◆ **Exercise task**:
Search the material below for the word "script". Copy every line that has it.

** start of Record set **

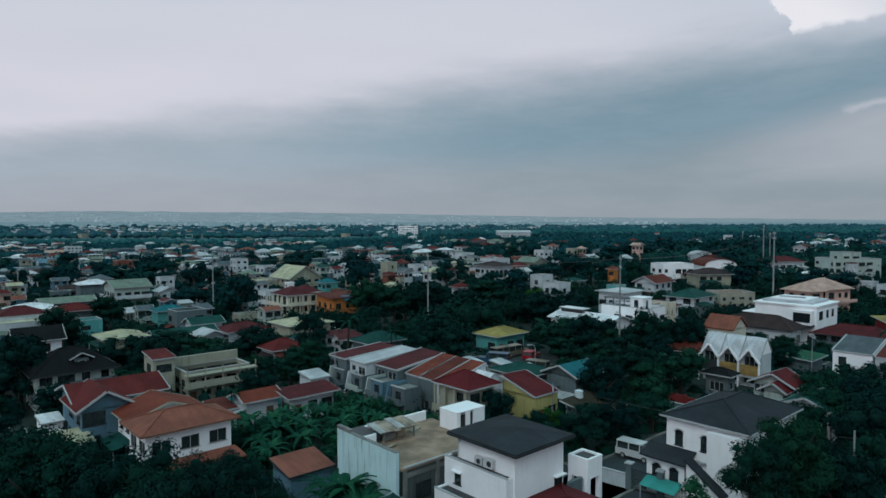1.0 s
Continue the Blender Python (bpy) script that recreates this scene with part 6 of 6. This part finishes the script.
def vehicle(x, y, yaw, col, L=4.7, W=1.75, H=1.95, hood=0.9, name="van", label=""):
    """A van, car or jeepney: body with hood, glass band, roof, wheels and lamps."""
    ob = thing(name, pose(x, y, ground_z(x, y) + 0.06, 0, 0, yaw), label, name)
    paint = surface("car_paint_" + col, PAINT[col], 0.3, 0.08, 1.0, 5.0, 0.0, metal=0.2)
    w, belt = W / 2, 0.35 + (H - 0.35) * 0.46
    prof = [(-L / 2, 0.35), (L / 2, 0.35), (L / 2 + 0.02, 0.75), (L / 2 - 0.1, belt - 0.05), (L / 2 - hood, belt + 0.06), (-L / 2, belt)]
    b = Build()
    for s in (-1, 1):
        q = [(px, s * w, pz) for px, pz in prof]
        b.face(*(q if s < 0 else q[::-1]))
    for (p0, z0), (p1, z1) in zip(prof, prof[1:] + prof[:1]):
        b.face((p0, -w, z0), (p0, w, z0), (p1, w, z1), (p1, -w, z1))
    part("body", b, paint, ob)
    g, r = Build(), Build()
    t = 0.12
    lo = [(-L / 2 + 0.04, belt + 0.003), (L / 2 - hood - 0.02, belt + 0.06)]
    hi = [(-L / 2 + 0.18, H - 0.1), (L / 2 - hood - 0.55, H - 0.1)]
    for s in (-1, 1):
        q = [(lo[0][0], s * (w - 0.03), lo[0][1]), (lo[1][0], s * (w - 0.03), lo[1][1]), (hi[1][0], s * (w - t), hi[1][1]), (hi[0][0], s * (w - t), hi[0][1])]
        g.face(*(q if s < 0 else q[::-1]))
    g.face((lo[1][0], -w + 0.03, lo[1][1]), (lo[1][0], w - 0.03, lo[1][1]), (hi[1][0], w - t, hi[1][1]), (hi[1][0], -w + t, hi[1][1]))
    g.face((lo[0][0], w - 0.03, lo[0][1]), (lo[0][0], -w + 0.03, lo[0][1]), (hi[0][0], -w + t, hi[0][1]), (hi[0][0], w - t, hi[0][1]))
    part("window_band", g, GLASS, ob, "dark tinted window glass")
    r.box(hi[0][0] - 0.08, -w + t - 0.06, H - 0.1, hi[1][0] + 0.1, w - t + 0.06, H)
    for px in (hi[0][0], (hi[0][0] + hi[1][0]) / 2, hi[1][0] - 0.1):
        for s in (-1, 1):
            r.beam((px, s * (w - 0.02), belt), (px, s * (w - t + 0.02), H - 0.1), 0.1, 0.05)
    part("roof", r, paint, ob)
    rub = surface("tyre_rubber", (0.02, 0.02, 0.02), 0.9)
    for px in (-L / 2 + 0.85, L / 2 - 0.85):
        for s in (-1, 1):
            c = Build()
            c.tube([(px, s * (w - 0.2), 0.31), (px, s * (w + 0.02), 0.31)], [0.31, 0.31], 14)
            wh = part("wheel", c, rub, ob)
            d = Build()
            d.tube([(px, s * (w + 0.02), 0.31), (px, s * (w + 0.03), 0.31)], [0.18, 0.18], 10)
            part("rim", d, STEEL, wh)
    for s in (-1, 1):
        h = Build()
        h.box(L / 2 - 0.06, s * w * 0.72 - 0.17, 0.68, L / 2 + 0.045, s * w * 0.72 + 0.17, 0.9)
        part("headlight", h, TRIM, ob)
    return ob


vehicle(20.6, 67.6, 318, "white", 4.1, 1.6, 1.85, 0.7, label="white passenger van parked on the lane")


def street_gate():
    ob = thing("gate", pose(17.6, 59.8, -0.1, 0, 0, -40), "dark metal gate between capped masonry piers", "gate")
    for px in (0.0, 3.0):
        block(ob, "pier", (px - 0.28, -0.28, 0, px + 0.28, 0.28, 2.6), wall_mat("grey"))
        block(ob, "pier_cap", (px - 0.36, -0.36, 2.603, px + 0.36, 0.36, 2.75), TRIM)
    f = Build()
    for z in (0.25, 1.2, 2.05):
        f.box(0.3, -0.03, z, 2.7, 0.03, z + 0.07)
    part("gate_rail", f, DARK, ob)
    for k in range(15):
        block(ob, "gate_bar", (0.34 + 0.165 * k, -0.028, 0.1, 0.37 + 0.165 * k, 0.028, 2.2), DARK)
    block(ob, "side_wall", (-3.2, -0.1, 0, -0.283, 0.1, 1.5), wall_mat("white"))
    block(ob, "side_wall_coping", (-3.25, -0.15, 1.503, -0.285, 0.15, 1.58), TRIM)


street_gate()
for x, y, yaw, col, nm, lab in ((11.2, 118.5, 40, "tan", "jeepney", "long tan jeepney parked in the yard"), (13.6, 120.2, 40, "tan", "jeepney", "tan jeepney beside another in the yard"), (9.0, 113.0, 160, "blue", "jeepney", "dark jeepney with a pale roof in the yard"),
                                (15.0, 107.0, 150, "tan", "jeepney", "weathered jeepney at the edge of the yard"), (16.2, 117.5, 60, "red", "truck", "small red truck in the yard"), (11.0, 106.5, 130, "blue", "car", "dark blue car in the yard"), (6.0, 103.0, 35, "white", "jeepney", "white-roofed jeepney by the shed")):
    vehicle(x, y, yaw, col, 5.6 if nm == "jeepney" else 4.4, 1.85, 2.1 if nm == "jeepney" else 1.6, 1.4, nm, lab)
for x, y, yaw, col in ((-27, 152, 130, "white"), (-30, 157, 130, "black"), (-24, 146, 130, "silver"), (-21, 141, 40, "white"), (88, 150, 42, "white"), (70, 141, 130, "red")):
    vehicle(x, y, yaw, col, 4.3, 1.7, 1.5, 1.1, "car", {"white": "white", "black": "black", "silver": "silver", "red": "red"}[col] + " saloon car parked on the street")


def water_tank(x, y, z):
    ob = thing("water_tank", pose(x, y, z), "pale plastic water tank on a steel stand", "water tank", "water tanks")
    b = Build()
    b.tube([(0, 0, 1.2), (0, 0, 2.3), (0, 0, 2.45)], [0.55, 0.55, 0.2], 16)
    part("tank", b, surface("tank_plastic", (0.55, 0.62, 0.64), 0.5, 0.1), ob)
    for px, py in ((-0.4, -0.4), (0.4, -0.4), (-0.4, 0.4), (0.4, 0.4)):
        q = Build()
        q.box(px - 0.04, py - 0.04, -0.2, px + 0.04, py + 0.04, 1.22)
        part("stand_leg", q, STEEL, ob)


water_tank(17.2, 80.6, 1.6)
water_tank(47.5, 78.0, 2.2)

** end of Record set **
** start of Record set **

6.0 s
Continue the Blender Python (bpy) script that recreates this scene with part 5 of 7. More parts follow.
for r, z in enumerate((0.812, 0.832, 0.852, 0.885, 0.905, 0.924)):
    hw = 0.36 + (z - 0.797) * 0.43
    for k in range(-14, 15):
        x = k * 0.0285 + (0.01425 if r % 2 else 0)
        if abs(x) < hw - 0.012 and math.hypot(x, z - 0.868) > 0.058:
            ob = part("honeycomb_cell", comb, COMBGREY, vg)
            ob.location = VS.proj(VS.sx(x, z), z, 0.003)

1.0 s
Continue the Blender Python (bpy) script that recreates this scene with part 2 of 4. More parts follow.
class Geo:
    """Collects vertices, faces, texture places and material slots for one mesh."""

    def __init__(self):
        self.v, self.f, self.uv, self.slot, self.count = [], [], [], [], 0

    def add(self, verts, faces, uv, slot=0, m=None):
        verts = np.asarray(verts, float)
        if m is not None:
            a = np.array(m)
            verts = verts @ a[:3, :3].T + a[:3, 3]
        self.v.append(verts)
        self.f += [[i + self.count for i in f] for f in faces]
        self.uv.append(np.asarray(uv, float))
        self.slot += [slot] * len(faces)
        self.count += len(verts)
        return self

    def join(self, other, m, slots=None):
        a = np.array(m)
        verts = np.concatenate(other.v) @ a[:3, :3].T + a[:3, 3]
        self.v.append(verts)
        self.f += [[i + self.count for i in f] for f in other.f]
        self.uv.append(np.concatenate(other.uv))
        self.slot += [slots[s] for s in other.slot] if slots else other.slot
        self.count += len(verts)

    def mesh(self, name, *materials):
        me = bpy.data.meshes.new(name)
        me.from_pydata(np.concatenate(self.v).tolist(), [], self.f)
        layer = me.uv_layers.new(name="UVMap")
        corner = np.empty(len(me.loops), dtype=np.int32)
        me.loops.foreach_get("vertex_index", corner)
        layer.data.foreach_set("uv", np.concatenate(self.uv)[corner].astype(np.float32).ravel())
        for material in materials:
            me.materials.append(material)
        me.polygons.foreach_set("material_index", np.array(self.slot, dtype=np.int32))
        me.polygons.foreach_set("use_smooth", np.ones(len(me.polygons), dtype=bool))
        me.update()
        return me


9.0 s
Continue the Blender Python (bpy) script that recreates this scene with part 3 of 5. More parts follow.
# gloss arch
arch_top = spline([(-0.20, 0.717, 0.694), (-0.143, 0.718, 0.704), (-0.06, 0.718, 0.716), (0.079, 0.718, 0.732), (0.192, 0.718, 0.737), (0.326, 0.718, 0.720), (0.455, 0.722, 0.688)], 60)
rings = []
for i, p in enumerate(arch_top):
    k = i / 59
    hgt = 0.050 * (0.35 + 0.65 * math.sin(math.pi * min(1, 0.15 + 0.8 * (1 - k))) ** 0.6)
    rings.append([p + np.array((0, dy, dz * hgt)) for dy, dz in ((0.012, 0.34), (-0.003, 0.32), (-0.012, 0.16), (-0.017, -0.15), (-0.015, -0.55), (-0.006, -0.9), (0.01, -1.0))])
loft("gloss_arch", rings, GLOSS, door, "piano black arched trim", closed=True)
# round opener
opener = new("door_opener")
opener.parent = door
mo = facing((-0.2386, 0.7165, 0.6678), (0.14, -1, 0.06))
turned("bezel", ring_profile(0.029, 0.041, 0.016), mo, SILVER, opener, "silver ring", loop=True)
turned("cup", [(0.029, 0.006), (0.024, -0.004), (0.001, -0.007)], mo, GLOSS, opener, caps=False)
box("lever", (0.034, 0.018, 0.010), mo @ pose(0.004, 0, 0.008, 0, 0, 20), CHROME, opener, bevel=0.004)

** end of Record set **
** start of Record set **

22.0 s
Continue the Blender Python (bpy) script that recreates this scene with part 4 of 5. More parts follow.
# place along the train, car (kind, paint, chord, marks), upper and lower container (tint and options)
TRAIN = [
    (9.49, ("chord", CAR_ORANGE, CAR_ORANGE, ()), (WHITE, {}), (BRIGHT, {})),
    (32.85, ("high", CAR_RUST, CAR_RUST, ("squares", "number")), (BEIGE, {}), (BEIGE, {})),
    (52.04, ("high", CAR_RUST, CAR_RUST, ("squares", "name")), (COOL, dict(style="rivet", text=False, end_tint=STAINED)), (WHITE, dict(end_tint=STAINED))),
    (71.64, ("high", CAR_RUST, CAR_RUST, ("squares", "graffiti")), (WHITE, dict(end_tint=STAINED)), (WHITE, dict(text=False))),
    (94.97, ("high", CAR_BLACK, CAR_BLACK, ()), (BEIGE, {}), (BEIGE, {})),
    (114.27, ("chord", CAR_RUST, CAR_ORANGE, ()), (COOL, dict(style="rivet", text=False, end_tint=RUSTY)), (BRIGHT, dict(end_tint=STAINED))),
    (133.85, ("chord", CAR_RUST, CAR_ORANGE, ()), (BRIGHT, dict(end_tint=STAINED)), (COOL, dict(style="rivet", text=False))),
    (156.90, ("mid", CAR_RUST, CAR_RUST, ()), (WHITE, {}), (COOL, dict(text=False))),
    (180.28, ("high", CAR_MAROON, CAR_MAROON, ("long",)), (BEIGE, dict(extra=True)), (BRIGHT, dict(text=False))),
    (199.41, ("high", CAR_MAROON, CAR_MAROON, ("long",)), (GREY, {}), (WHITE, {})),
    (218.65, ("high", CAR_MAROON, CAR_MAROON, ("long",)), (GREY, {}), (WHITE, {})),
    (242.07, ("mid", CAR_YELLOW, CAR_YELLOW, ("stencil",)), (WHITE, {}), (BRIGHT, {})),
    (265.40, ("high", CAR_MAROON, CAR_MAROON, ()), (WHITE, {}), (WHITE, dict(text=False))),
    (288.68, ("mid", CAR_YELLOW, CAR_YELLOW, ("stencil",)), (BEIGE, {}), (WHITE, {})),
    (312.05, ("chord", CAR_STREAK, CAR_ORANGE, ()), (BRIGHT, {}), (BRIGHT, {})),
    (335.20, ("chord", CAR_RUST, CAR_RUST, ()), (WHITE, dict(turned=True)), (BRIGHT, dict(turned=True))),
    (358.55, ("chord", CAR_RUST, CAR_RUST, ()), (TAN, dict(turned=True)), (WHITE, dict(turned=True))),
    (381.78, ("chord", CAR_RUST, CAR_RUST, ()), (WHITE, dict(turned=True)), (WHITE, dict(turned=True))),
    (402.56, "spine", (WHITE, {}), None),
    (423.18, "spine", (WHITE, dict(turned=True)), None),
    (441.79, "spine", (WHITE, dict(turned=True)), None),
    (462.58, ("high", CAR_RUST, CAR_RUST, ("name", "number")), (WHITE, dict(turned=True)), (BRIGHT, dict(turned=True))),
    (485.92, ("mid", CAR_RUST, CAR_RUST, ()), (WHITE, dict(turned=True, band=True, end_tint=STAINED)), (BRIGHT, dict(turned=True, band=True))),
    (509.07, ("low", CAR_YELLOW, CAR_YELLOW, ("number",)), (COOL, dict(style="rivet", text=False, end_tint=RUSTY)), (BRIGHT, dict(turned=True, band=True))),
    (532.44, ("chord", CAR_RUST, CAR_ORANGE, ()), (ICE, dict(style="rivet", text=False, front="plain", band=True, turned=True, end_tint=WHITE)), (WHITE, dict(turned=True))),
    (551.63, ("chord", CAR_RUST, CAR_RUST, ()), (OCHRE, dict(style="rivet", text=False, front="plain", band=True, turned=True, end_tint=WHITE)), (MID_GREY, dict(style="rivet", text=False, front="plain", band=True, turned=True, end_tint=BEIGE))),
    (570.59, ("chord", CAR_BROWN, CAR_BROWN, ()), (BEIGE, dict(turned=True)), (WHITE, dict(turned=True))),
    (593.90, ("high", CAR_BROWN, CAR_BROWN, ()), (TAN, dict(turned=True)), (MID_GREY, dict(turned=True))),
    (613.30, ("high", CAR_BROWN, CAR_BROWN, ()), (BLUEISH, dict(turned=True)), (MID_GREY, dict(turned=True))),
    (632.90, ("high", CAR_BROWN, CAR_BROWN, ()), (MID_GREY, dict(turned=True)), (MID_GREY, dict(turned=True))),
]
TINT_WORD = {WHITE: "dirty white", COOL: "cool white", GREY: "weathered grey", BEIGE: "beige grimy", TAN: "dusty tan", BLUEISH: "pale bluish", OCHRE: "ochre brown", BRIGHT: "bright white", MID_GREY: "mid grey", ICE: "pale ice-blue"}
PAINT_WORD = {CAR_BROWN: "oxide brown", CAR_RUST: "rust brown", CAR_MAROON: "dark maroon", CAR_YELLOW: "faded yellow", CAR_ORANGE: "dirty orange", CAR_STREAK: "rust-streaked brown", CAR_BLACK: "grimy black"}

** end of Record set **

◆ **Solution for this task**:
Continue the Blender Python (bpy) script that recreates this scene with part 6 of 6. This part finishes the script.
Continue the Blender Python (bpy) script that recreates this scene with part 5 of 7. More parts follow.
Continue the Blender Python (bpy) script that recreates this scene with part 2 of 4. More parts follow.
Continue the Blender Python (bpy) script that recreates this scene with part 3 of 5. More parts follow.
Continue the Blender Python (bpy) script that recreates this scene with part 4 of 5. More parts follow.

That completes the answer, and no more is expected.